L’alba di un “Giorno”, conquant’anni fa (Il Sole 24 Ore)

La pubblicità con cui “Il Giorno” si presentò, nel 1956, ai lettori. Il ruolo del giornale a mezzo secolo dalla fondazione verrà ricordato giovedì 20 aprile, dalle 9,30 a Milano (Facoltà di Scienze Politiche, via Conservatorio, 7) in un convegno cui parteciperanno tra gli altri Valerio Castronovo, Stefano Lucchini e molti collaboratori e giornalisti tra cui Angelo Del Boca, Vittorio Emiliani, Paolo Murialdi, Morando Morandini, Pilade Del Buono e Ugo Ronfani.

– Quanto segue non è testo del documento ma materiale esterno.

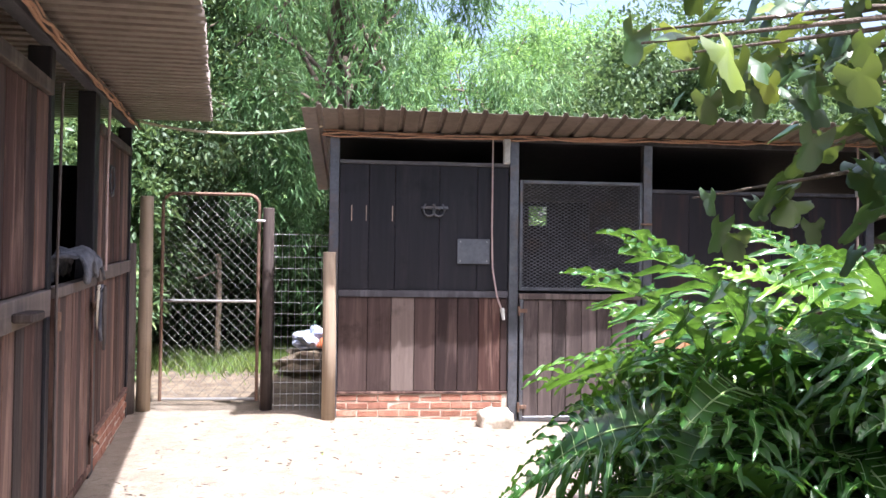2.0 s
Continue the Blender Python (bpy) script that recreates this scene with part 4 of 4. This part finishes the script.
def philodendron(x, y, n, size, height, seed, label):
    """Long stalks rise from a short scarred stem and carry arching leaves, the upper ones steep, the lower ones hanging."""
    g = random.Random(seed)
    e = empty("philodendron", Matrix.Translation((x, y, gz(x, y))), label, "plant", "philodendrons")
    crown = 0.34 * height
    part("stem", tube_bm([(0, 0, -0.1), (0.05, 0.03, crown * 0.5), (0.0, 0.02, crown)], 0.075, 9, 0.06), BARK, e, "brown scarred stem", True)
    for k in range(n):
        a = k * 2.399 + g.uniform(-0.35, 0.35)
        u = (k + 0.5) / n
        sc = size * g.uniform(0.78, 1.05)
        out = (0.62 - 0.36 * u) * size * g.uniform(0.8, 1.15)
        z = crown * 0.75 + (height - 0.5 * size - crown * 0.75) * u ** 0.8 * g.uniform(0.92, 1.04)
        c = Vector((out * math.cos(a), out * math.sin(a), z))
        s = Vector((0.03 * math.cos(a), 0.03 * math.sin(a), crown * (0.6 + 0.4 * u)))
        part("stalk", tube_bm([s, s.lerp(c, 0.5) + Vector((0, 0, 0.1)), c], 0.015, 6, 0.009), STEM, e, "", True)
        up = radians(-30 + 72 * u ** 1.3 + g.uniform(-12, 12))
        m = Matrix.Translation(c) @ Matrix.Rotation(a + g.uniform(-0.35, 0.35), 4, "Z") @ Matrix.Rotation(-up, 4, "Y") @ Matrix.Rotation(g.uniform(-0.45, 0.45), 4, "X") @ Matrix.Scale(sc, 4)
        plant_part("leaf", LEAVES[k % 5], e, m)
    return e


BIG = "big glossy split-leaf philodendron beside the yard"
philodendron(1.65, 4.75, 34, 0.95, 1.72, 1, BIG)
philodendron(2.35, 4.0, 34, 0.95, 1.7, 2, BIG)
philodendron(2.4, 5.0, 36, 0.95, 1.9, 7, "tall glossy split-leaf philodendron beside the lane")
philodendron(1.9, 5.42, 28, 0.9, 1.5, 9, "split-leaf philodendron beside the lane")
philodendron(3.2, 4.65, 30, 0.9, 1.75, 3, "tall glossy split-leaf philodendron beside the lane")
philodendron(1.55, 4.1, 20, 0.7, 1.1, 5, "low split-leaf philodendron at the edge of the yard")
philodendron(3.5, 5.15, 20, 0.68, 1.15, 4, "low split-leaf philodendron beside the lane")


def elephant_ear(x, y, n, seed, mesh, h, label):
    g = random.Random(seed)
    e = empty("elephant_ear", Matrix.Translation((x, y, gz(x, y))), label, "plant", "elephant ears")
    for k in range(n):
        a = k * 2.4 + g.uniform(-0.3, 0.3) + seed
        c = Vector((0.3 * math.cos(a), 0.3 * math.sin(a), h * g.uniform(0.6, 1.0)))
        part("stalk", tube_bm([(0, 0, -0.05), c * 0.5 + Vector((0, 0, 0.1)), c], 0.016, 6, 0.008), STEM, e, "", True)
        m = Matrix.Translation(c) @ Matrix.Rotation(a, 4, "Z") @ Matrix.Rotation(radians(g.uniform(-5, 30)), 4, "Y") @ Matrix.Rotation(g.uniform(-0.3, 0.3), 4, "X") @ Matrix.Scale(g.uniform(0.8, 1.2), 4)
        plant_part("leaf", mesh, e, m)


elephant_ear(4.4, 5.8, 7, 2, HEART_B, 1.0, "bluish broad-leaved elephant ear plant by the lane")
elephant_ear(2.65, 5.75, 5, 5, HEART[0], 1.25, "yellow-green heart-leaved plant among split leaves")
elephant_ear(1.75, 5.15, 4, 1, HEART[1], 1.3, "yellow-green heart-leaved plant among split leaves")

# ---- fig branches over the yard ----


def fig_leaf(seed):
    g = random.Random(seed)
    bm = bmesh.new()
    out = []
    for k in range(40):
        a = -math.pi + k * math.tau / 40
        lob = 0.55 + 0.45 * abs(math.cos(a * 2.5 * 0.5 + 0.0)) if abs(a) < 2.6 else 0.35
        r = 0.085 * lob * (1.15 if abs(a) < 0.5 else 1.0) * g.uniform(0.93, 1.07)
        out.append((0.085 + r * math.cos(a) * 1.15, r * math.sin(a)))
    mid = bm.verts.new((0.08, 0, 0.01))
    ring = [bm.verts.new((x, y, 0.02 * math.sin(x * 40) * 0.3 - 1.6 * y * y - 1.2 * x * x)) for x, y in out]
    for k in range(40):
        bm.faces.new((mid, ring[k], ring[(k + 1) % 40]))
    return bm


def fig_tree():
    meshes = [mesh_of("fig_leaf", fig_leaf(k), L_FIG) for k in range(3)]
    e = empty("fig_tree", Matrix.Translation((3.5, 3.1, gz(3.5, 3.1))), "fig tree with long leafy branches over the yard", "tree")
    o = Vector((3.5, 3.1, gz(3.5, 3.1)))
    part("trunk", tube_bm([(0, 0, -0.1), (-0.05, 0, 0.8), (0.0, 0.05, 1.7), (-0.1, 0.1, 2.4)], 0.11, 9, 0.07), BARK, e, "", True)
    g = random.Random(8)
    ends = []
    for k in range(15):
        tip = Vector((0.5 + 1.1 * ((k * 0.618) % 1), 3.5 + 0.5 * ((k * 0.414) % 1), 1.62 + 1.3 * ((k * 0.732) % 1)))
        if tip.x < 0.75:
            tip.z = max(tip.z, 2.2)
        ends.append(((2.5, 3.45, 2.2 + 0.5 * (tip.z - 1.9)), (tip.x * 0.55 + 1.05, tip.y, tip.z + 0.12), tuple(tip)))
    leaf_no = 0
    for pts in ends:
        run = [Vector((-0.1, 0.1, 2.2))] + [Vector(p) - o for p in pts]
        part("branch", tube_bm(run, 0.022, 6, 0.004), BARK, e, "", True)
        for k in range(21):
            t = 0.42 + 0.58 * (k + g.uniform(0, 0.6)) / 21
            f = t * 3
            i = min(2, int(f))
            p = run[i].lerp(run[i + 1], f - i)
            q = p + Vector((g.uniform(-0.14, 0.14), g.uniform(-0.14, 0.14), g.uniform(-0.16, 0.08)))
            yaw, pitch = g.uniform(0, math.tau), g.uniform(0.1, 1.25)
            m = Matrix.Translation(q) @ Matrix.Rotation(yaw, 4, "Z") @ Matrix.Rotation(pitch, 4, "Y") @ Matrix.Rotation(g.uniform(-0.6, 0.6), 4, "X") @ Matrix.Scale(g.uniform(0.5, 1.0), 4)
            plant_part("fig_leaf", meshes[leaf_no % 3], e, m)
            leaf_no += 1


fig_tree()

# ---- grass ----


def grass(name, label, areas, count, h, seed):
    g = np.random.default_rng(seed)
    a = np.array(areas, dtype=float)
    wts = a[:, 2] * a[:, 3] * a[:, 4]
    idx = g.choice(len(a), count, p=wts / wts.sum())
    x = a[idx, 0] + g.normal(size=count) * a[idx, 2]
    y = a[idx, 1] + g.normal(size=count) * a[idx, 3]
    keep = (y < 9.2) | (y > 10.0) if name == "grass" else y > -99
    x, y = x[keep], y[keep]
    n = len(x)
    z = np.array([gz(u, w) for u, w in zip(x, y)])
    ang = g.uniform(0, math.tau, n)
    hh = h * g.uniform(0.35, 1.2, n)
    lean = g.normal(size=(n, 2)) * 0.5
    w = 0.008
    dx, dy = np.cos(ang) * w, np.sin(ang) * w
    v = np.stack([np.stack([x - dx, y - dy, z - 0.01], 1), np.stack([x + dx, y + dy, z - 0.01], 1), np.stack([x + lean[:, 0] * hh, y + lean[:, 1] * hh, z + hh], 1)], 1).reshape(-1, 3)
    me = bpy.data.meshes.new(name)
    me.from_pydata(v.tolist(), [], [(3 * k, 3 * k + 1, 3 * k + 2) for k in range(n)])
    me.materials.append(L_GRASS)
    tagged(new(name, me), label, "grass", "", "stuff")


grass("grass", "short patchy grass growing in the lane", [(10.5, 7.4, 0.9, 0.3, 1), (13.2, 7.6, 1.0, 0.35, 2.2), (16.5, 7.5, 1.0, 0.25, 1.2), (8.6, 7.2, 0.9, 0.5, 0.6), (7.5, 6.8, 0.5, 0.5, 0.4), (23, 7.5, 2.2, 1.0, 1.0), (8.2, 6.2, 0.25, 0.1, 3.5), (6.4, 8.9, 0.25, 0.12, 2.5), (11, 6.7, 2.5, 0.4, 0.12), (11, 7.3, 3.5, 0.8, 0.14), (22.5, 8.2, 2.5, 0.5, 1.0)], 44000, 0.045, 3)
grass("grass_patch", "bright grass patch behind the wire gate", [(-2.3, 13.5, 0.8, 0.5, 1), (-0.9, 14.0, 0.8, 0.5, 1), (-3.2, 14.4, 0.9, 0.6, 1)], 14000, 0.2, 4)

# ---- bricks of the plinths ----


def piece_mesh(name, lx, ly, lz, mat, wob, seed, bev=0.006):
    g = random.Random(seed)
    bm = box_bm(-lx / 2, lx / 2, -ly / 2, ly / 2, -lz / 2, lz / 2, bev=bev)
    for v in bm.verts:
        v.co += Vector((g.uniform(-wob, wob), g.uniform(-wob, wob), g.uniform(-wob, wob)))
    me = bpy.data.meshes.new(name)
    bm.to_mesh(me)
    bm.free()
    me.materials.append(mat)
    return me


brick_meshes = [piece_mesh("brick", 0.205, 0.09, 0.066, BRICK, 0.0035, k) for k in range(4)]
half_meshes = [piece_mesh("brick", 0.098, 0.09, 0.066, BRICK, 0.0035, 9 + k) for k in range(2)]
for bed, x0, x1, z0, z1, y, seed in BRICKS:
    g = random.Random(seed)
    row = 0
    z = z1 - 0.04
    while z > z0 + 0.02:
        x = x0
        if row % 2:
            x += 0.107
            ob = new("brick", half_meshes[row % 2])
            ob.parent = bed
            ob.location = (x0 + 0.05, y + 0.046 + g.uniform(-0.004, 0.004), z)
        while x + 0.205 <= x1 + 0.001:
            ob = new("brick", brick_meshes[g.randrange(4)])
            ob.parent = bed
            ob.location = (x + 0.1045, y + 0.046 + g.uniform(-0.006, 0.005), z + g.uniform(-0.003, 0.003))
            ob.rotation_euler = (0, g.uniform(-0.015, 0.015), g.uniform(-0.01, 0.01))
            x += 0.2155
        if x + 0.098 <= x1 + 0.001:
            ob = new("brick", half_meshes[0])
            ob.parent = bed
            ob.location = (x + 0.05, y + 0.046, z)
        z -= 0.079
        row += 1

# ---- pavers of the lane, half buried in dust ----
paving = tagged(new("paving"), "worn half-buried clay pavers in the lane", "paving", "", "structure")
paver_meshes = [piece_mesh("paver", 0.1, 0.205, 0.05, PAVER, 0.005, 20 + k, 0.01) for k in range(4)]
g = random.Random(41)
rest_v, rest_f, count = [], [], 0
for i in range(110):
    x = 5.0 + i * 0.112
    for j in range(18):
        y = 5.2 + (j + 0.5 * (i % 2)) * 0.215 + g.uniform(-0.008, 0.008)
        if y > 9.0 or g.random() < 0.12 or noise.noise(Vector((x * 0.7, y * 0.9, 3))) > 0.22:
            continue
        z = gz(x, y) - 0.03 + g.uniform(-0.008, 0.006)
        if x < 7.6 and count < 290:
            ob = new("paver", paver_meshes[g.randrange(4)])
            ob.parent = paving
            ob.location = (x, y, z)
            ob.rotation_euler = (g.uniform(-0.03, 0.03), g.uniform(-0.03, 0.03), g.uniform(-0.04, 0.04))
            count += 1
        else:
            src = paver_meshes[g.randrange(4)]
            o = len(rest_v)
            rest_v += [(v.co.x + x, v.co.y + y, v.co.z + z) for v in src.vertices]
            rest_f += [tuple(o + q for q in p.vertices) for p in src.polygons]
me = bpy.data.meshes.new("pavers_rest")
me.from_pydata(rest_v, [], rest_f)
me.materials.append(PAVER)
ob = new("pavers_rest", me)
ob.parent = paving
ob["kind"] = "stuff"

# ---- twigs and crumbs on the yard ----
bm = bmesh.new()
g = random.Random(51)
for k in range(900):
    x, y = g.uniform(-2.0, 4.5), g.uniform(2.5, 9.2)
    a, l = g.uniform(0, math.tau), g.uniform(0.01, 0.06)
    z = gz(x, y) + 0.012
    add_tube(bm, [(x, y, z), (x + l * math.cos(a), y + l * math.sin(a), z + g.uniform(0, 0.01))], g.uniform(0.002, 0.006), 4, 0.002)
ob = link_mesh("litter", bm, BARK)
tagged(ob, "twigs and dry leaf litter on the sand", "litter", "", "stuff")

Il primo numero, sbarcato nelle edicole sabato 21 aprile 1956, apriva con due titoloni: i colloqui sul disarmo tra Eden, Bulganin e Krusciov (“La distensione a Londra”: vignetta col portiere del Claridge che saluta un’ospite russa a pugno chiuso) e il varo del ministero delle Partecipazioni statali. Era Il Giorno, quotidiano fondato da Enrico Mattei: proprio lui, il patron dell’Eni, lo spregiudicato capitano d’industria che si vantava di usare i partiti come taxi, ma anche il protagonista della ricostruzione che voleva dare all’Italia l’indipendenza energetica e una svolta politica. La nuova testata, diretta da Gaetano Baldacci, serviva alle strategie del “cane a sei zampe”, contro la Confindustria e l’anima più conservatrice della Dc. Ma era uno sfida alla stampa “borghese” tradizionale. A quei tempi il “pastone” da Roma si faceva con le veline dei partiti e la cronaca nera coi rapporti della polizia. Il Giorno era un giornale diverso: come il Mondo e l’Espresso nel campo edi settimanali, pubblicava spesso notizie scomode. Grafica innovativa sul modello del Daily Express, inserto a “rotocalco” per sedurre un pubblico popolare, nelle sezioni più “serie” aiutava a capire le grandi trasformazioni sociali. Le inchieste di Giorgio Bocca sull’Italia del boom anni Sessanta, le cronache giudiziarie di Marco Nozza o quelle sportive di Gianni Brera resteranno negli annali del giornalismo. Abbiamo perciò qualche buona ragione per festeggiare questo cinquantesimo compleanno. Oggi i giornalisti frequentano troppo i salotti, reali e catodici, e troppo poco i marciapiedi. Non seguono il consiglio di Zavattini di prendere il tram: dove praltro scoprirebbero che il grosso dei passeggeri snobba le edicole e si accontenta della free press. Diciamola tutta, cari colleghi: siamo ancora ostaggio dei millecinquecento lettori di cui parlava Enzo Forcella (altra grande firma del Giorno). Politici, finanzieri e sondaggisti che ci dipingono un paese magari desiderabile, ma immaginario. E poi ci svegliamo una mattina con la gente che mente agli exit poll e vota chiunque le prometta di tagliare le tasse. Ma cosa importa: nel cazzeggio (pardon, nel gossip) nessuno ci batte. Meritiamo il Pulitzer.